# [Data section]
========================================================================

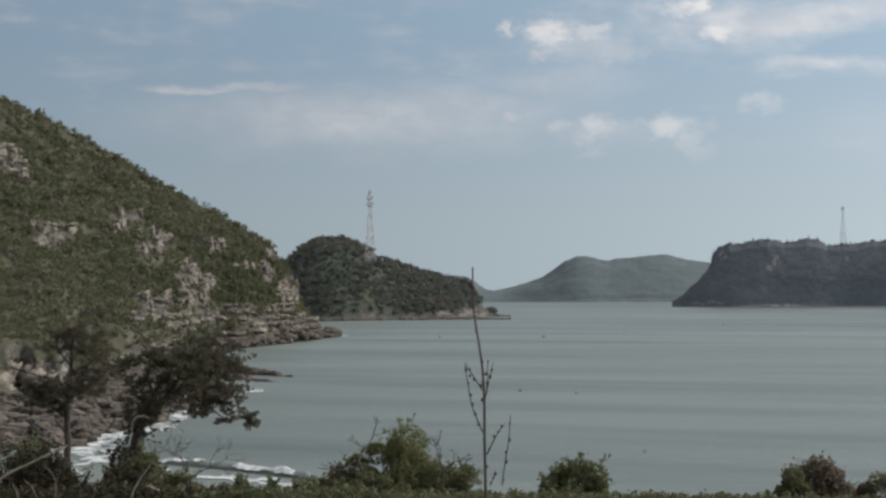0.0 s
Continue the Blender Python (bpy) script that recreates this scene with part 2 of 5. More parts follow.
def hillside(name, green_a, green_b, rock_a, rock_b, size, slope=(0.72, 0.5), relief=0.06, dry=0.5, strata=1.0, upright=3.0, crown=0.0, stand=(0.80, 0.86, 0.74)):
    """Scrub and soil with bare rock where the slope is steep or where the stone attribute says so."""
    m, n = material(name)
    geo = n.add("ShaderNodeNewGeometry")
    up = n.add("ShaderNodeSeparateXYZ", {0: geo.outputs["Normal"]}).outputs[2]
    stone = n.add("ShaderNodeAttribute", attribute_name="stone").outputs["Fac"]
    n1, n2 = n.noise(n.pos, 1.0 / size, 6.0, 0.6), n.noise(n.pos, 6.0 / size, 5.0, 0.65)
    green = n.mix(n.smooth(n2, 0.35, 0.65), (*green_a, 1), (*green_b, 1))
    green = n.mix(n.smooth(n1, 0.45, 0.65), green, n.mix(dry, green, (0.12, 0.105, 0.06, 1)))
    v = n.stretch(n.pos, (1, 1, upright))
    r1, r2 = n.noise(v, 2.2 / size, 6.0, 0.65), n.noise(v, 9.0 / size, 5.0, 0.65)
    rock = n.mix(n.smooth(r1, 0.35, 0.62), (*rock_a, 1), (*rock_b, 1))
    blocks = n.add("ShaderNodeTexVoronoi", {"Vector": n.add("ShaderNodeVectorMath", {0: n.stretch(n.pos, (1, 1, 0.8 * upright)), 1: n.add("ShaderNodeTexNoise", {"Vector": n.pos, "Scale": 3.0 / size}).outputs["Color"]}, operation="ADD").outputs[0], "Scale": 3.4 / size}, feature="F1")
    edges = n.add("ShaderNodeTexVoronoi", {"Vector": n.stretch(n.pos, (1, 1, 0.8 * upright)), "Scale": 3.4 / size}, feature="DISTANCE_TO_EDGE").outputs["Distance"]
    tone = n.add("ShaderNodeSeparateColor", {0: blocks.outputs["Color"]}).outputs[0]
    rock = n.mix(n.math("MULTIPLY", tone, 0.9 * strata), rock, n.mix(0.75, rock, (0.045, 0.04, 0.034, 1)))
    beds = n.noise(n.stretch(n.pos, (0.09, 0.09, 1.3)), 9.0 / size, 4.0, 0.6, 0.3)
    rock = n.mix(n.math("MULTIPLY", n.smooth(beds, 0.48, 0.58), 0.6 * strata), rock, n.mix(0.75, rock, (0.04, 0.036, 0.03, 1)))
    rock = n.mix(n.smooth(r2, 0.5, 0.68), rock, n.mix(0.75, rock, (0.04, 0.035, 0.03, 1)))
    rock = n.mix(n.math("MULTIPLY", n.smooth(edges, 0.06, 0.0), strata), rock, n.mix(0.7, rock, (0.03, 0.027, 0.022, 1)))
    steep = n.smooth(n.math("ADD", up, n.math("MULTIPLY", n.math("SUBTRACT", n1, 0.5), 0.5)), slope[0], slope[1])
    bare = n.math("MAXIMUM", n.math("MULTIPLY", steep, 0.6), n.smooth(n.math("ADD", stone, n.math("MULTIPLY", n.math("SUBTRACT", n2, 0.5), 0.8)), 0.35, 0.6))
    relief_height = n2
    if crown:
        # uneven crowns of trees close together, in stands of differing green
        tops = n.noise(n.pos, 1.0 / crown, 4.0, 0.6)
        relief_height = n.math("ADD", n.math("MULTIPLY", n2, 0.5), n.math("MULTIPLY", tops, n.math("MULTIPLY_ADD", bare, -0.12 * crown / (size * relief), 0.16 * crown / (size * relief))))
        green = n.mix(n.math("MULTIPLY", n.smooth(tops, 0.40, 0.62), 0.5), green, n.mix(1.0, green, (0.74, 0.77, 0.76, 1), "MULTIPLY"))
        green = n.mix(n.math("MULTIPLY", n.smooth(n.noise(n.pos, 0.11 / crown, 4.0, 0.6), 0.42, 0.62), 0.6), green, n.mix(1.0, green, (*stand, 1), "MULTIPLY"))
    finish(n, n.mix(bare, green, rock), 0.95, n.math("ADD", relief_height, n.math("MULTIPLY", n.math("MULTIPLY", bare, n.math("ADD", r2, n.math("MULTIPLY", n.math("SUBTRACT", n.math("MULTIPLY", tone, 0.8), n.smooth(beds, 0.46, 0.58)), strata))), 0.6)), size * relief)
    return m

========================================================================

# [Task objective]
Do not include the images; transcribe the rest of the listing exactly.

# [Written answer]
0.0 s
Continue the Blender Python (bpy) script that recreates this scene with part 2 of 5. More parts follow.
def hillside(name, green_a, green_b, rock_a, rock_b, size, slope=(0.72, 0.5), relief=0.06, dry=0.5, strata=1.0, upright=3.0, crown=0.0, stand=(0.80, 0.86, 0.74)):
    """Scrub and soil with bare rock where the slope is steep or where the stone attribute says so."""
    m, n = material(name)
    geo = n.add("ShaderNodeNewGeometry")
    up = n.add("ShaderNodeSeparateXYZ", {0: geo.outputs["Normal"]}).outputs[2]
    stone = n.add("ShaderNodeAttribute", attribute_name="stone").outputs["Fac"]
    n1, n2 = n.noise(n.pos, 1.0 / size, 6.0, 0.6), n.noise(n.pos, 6.0 / size, 5.0, 0.65)
    green = n.mix(n.smooth(n2, 0.35, 0.65), (*green_a, 1), (*green_b, 1))
    green = n.mix(n.smooth(n1, 0.45, 0.65), green, n.mix(dry, green, (0.12, 0.105, 0.06, 1)))
    v = n.stretch(n.pos, (1, 1, upright))
    r1, r2 = n.noise(v, 2.2 / size, 6.0, 0.65), n.noise(v, 9.0 / size, 5.0, 0.65)
    rock = n.mix(n.smooth(r1, 0.35, 0.62), (*rock_a, 1), (*rock_b, 1))
    blocks = n.add("ShaderNodeTexVoronoi", {"Vector": n.add("ShaderNodeVectorMath", {0: n.stretch(n.pos, (1, 1, 0.8 * upright)), 1: n.add("ShaderNodeTexNoise", {"Vector": n.pos, "Scale": 3.0 / size}).outputs["Color"]}, operation="ADD").outputs[0], "Scale": 3.4 / size}, feature="F1")
    edges = n.add("ShaderNodeTexVoronoi", {"Vector": n.stretch(n.pos, (1, 1, 0.8 * upright)), "Scale": 3.4 / size}, feature="DISTANCE_TO_EDGE").outputs["Distance"]
    tone = n.add("ShaderNodeSeparateColor", {0: blocks.outputs["Color"]}).outputs[0]
    rock = n.mix(n.math("MULTIPLY", tone, 0.9 * strata), rock, n.mix(0.75, rock, (0.045, 0.04, 0.034, 1)))
    beds = n.noise(n.stretch(n.pos, (0.09, 0.09, 1.3)), 9.0 / size, 4.0, 0.6, 0.3)
    rock = n.mix(n.math("MULTIPLY", n.smooth(beds, 0.48, 0.58), 0.6 * strata), rock, n.mix(0.75, rock, (0.04, 0.036, 0.03, 1)))
    rock = n.mix(n.smooth(r2, 0.5, 0.68), rock, n.mix(0.75, rock, (0.04, 0.035, 0.03, 1)))
    rock = n.mix(n.math("MULTIPLY", n.smooth(edges, 0.06, 0.0), strata), rock, n.mix(0.7, rock, (0.03, 0.027, 0.022, 1)))
    steep = n.smooth(n.math("ADD", up, n.math("MULTIPLY", n.math("SUBTRACT", n1, 0.5), 0.5)), slope[0], slope[1])
    bare = n.math("MAXIMUM", n.math("MULTIPLY", steep, 0.6), n.smooth(n.math("ADD", stone, n.math("MULTIPLY", n.math("SUBTRACT", n2, 0.5), 0.8)), 0.35, 0.6))
    relief_height = n2
    if crown:
        # uneven crowns of trees close together, in stands of differing green
        tops = n.noise(n.pos, 1.0 / crown, 4.0, 0.6)
        relief_height = n.math("ADD", n.math("MULTIPLY", n2, 0.5), n.math("MULTIPLY", tops, n.math("MULTIPLY_ADD", bare, -0.12 * crown / (size * relief), 0.16 * crown / (size * relief))))
        green = n.mix(n.math("MULTIPLY", n.smooth(tops, 0.40, 0.62), 0.5), green, n.mix(1.0, green, (0.74, 0.77, 0.76, 1), "MULTIPLY"))
        green = n.mix(n.math("MULTIPLY", n.smooth(n.noise(n.pos, 0.11 / crown, 4.0, 0.6), 0.42, 0.62), 0.6), green, n.mix(1.0, green, (*stand, 1), "MULTIPLY"))
    finish(n, n.mix(bare, green, rock), 0.95, n.math("ADD", relief_height, n.math("MULTIPLY", n.math("MULTIPLY", bare, n.math("ADD", r2, n.math("MULTIPLY", n.math("SUBTRACT", n.math("MULTIPLY", tone, 0.8), n.smooth(beds, 0.46, 0.58)), strata))), 0.6)), size * relief)
    return m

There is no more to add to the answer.